- [Exercise goal]:
Word for word, restate every line of the material.

- [Information supplied]:

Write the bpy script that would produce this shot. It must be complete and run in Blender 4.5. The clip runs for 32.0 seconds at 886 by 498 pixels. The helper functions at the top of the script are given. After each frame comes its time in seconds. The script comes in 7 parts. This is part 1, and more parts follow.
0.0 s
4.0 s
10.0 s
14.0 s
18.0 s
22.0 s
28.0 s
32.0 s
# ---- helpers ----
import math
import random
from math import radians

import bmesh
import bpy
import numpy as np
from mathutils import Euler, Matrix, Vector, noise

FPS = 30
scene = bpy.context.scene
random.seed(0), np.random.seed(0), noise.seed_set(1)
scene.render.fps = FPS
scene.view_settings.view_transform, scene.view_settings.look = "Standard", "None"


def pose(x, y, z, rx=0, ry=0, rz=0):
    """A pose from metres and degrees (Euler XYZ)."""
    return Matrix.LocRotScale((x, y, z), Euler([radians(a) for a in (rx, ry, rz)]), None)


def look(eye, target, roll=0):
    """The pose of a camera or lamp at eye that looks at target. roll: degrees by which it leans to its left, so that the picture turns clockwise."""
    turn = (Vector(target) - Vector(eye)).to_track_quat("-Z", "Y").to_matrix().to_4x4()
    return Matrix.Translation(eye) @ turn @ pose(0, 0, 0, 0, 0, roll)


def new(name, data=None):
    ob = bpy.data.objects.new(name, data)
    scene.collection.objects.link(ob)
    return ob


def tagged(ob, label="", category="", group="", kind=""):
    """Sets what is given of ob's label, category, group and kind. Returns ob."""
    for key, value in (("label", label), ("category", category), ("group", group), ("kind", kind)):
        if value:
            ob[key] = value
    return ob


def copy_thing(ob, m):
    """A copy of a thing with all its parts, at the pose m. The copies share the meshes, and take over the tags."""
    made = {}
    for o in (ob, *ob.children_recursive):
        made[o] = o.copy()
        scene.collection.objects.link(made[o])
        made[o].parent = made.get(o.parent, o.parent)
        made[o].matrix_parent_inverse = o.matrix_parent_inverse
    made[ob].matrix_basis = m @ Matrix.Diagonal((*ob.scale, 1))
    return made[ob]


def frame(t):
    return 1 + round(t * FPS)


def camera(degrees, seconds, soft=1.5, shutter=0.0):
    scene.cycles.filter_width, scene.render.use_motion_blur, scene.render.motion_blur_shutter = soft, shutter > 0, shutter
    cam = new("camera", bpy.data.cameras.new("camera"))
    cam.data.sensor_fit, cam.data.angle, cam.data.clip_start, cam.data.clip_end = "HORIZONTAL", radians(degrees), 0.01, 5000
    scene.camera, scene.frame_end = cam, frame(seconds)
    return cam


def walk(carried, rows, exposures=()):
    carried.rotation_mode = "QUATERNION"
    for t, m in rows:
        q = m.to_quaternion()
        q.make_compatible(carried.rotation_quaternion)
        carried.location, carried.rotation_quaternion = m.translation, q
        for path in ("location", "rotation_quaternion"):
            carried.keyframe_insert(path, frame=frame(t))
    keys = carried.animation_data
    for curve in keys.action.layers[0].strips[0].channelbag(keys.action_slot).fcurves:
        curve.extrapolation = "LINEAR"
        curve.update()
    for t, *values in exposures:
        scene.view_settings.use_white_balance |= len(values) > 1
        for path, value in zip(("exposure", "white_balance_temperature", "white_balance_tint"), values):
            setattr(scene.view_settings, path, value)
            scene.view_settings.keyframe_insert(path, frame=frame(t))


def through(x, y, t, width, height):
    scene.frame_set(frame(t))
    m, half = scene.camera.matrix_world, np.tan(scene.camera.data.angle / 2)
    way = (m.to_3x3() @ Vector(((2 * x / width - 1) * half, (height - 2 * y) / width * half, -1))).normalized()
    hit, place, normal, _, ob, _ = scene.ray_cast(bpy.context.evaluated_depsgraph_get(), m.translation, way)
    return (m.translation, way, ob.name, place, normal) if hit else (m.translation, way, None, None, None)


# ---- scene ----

- [Reply to the exercise]:
Write the bpy script that would produce this shot. It must be complete and run in Blender 4.5. The clip runs for 32.0 seconds at 886 by 498 pixels. The helper functions at the top of the script are given. After each frame comes its time in seconds. The script comes in 7 parts. This is part 1, and more parts follow.
0.0 s
4.0 s
10.0 s
14.0 s
18.0 s
22.0 s
28.0 s
32.0 s
# ---- helpers ----
import math
import random
from math import radians

import bmesh
import bpy
import numpy as np
from mathutils import Euler, Matrix, Vector, noise

FPS = 30
scene = bpy.context.scene
random.seed(0), np.random.seed(0), noise.seed_set(1)
scene.render.fps = FPS
scene.view_settings.view_transform, scene.view_settings.look = "Standard", "None"


def pose(x, y, z, rx=0, ry=0, rz=0):
    """A pose from metres and degrees (Euler XYZ)."""
    return Matrix.LocRotScale((x, y, z), Euler([radians(a) for a in (rx, ry, rz)]), None)


def look(eye, target, roll=0):
    """The pose of a camera or lamp at eye that looks at target. roll: degrees by which it leans to its left, so that the picture turns clockwise."""
    turn = (Vector(target) - Vector(eye)).to_track_quat("-Z", "Y").to_matrix().to_4x4()
    return Matrix.Translation(eye) @ turn @ pose(0, 0, 0, 0, 0, roll)


def new(name, data=None):
    ob = bpy.data.objects.new(name, data)
    scene.collection.objects.link(ob)
    return ob


def tagged(ob, label="", category="", group="", kind=""):
    """Sets what is given of ob's label, category, group and kind. Returns ob."""
    for key, value in (("label", label), ("category", category), ("group", group), ("kind", kind)):
        if value:
            ob[key] = value
    return ob


def copy_thing(ob, m):
    """A copy of a thing with all its parts, at the pose m. The copies share the meshes, and take over the tags."""
    made = {}
    for o in (ob, *ob.children_recursive):
        made[o] = o.copy()
        scene.collection.objects.link(made[o])
        made[o].parent = made.get(o.parent, o.parent)
        made[o].matrix_parent_inverse = o.matrix_parent_inverse
    made[ob].matrix_basis = m @ Matrix.Diagonal((*ob.scale, 1))
    return made[ob]


def frame(t):
    return 1 + round(t * FPS)


def camera(degrees, seconds, soft=1.5, shutter=0.0):
    scene.cycles.filter_width, scene.render.use_motion_blur, scene.render.motion_blur_shutter = soft, shutter > 0, shutter
    cam = new("camera", bpy.data.cameras.new("camera"))
    cam.data.sensor_fit, cam.data.angle, cam.data.clip_start, cam.data.clip_end = "HORIZONTAL", radians(degrees), 0.01, 5000
    scene.camera, scene.frame_end = cam, frame(seconds)
    return cam


def walk(carried, rows, exposures=()):
    carried.rotation_mode = "QUATERNION"
    for t, m in rows:
        q = m.to_quaternion()
        q.make_compatible(carried.rotation_quaternion)
        carried.location, carried.rotation_quaternion = m.translation, q
        for path in ("location", "rotation_quaternion"):
            carried.keyframe_insert(path, frame=frame(t))
    keys = carried.animation_data
    for curve in keys.action.layers[0].strips[0].channelbag(keys.action_slot).fcurves:
        curve.extrapolation = "LINEAR"
        curve.update()
    for t, *values in exposures:
        scene.view_settings.use_white_balance |= len(values) > 1
        for path, value in zip(("exposure", "white_balance_temperature", "white_balance_tint"), values):
            setattr(scene.view_settings, path, value)
            scene.view_settings.keyframe_insert(path, frame=frame(t))


def through(x, y, t, width, height):
    scene.frame_set(frame(t))
    m, half = scene.camera.matrix_world, np.tan(scene.camera.data.angle / 2)
    way = (m.to_3x3() @ Vector(((2 * x / width - 1) * half, (height - 2 * y) / width * half, -1))).normalized()
    hit, place, normal, _, ob, _ = scene.ray_cast(bpy.context.evaluated_depsgraph_get(), m.translation, way)
    return (m.translation, way, ob.name, place, normal) if hit else (m.translation, way, None, None, None)


# ---- scene ----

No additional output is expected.